>> START SUPPLIED MATERIAL
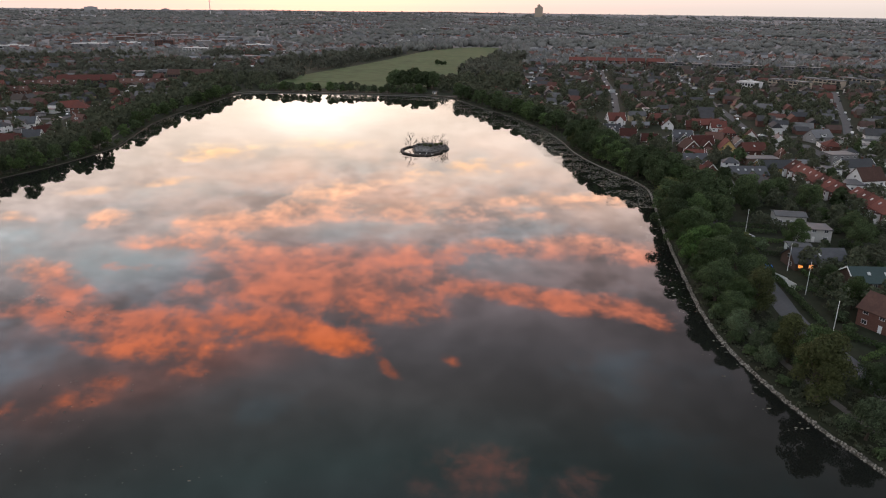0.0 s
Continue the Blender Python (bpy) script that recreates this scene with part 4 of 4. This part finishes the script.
def terrace(x0, y0, x1, y1, units, wall, roof, label, group, back=RENDER_WHITE):
    """A row of joined houses from one end to the other; each is a house of its own with its entrance bay."""
    d = Vector((x1 - x0, y1 - y0))
    step, turn = d.length / units, math.degrees(math.atan2(d.y, d.x))
    first = None
    for k in range(units):
        p = Vector((x0, y0)) + d * ((k + 0.5) / units)
        m = pose(p.x, p.y, rise(p.x, p.y), 0, 0, turn)
        BUILT.append((p.x, p.y))
        if first is None:
            first = tagged(new("terraced_house"), label, "terraced house", group)
            w, l, eave, pitch = 8.5, step, 4.6, 38
            ridge = eave + math.tan(radians(pitch)) * w / 2
            quarter = Matrix.Rotation(radians(90), 3, "Z")
            b = bmesh.new()
            prism(b, [(-w / 2, -0.3), (w / 2, -0.3), (w / 2, eave), (0, ridge - 0.02), (-w / 2, eave)], -l / 2 + 0.01, l / 2 - 0.01)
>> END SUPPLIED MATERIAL
PROMPT -> Show each line of the data that contains the string "with".

TASK ANSWER ->
Continue the Blender Python (bpy) script that recreates this scene with part 4 of 4. This part finishes the script.
    """A row of joined houses from one end to the other; each is a house of its own with its entrance bay."""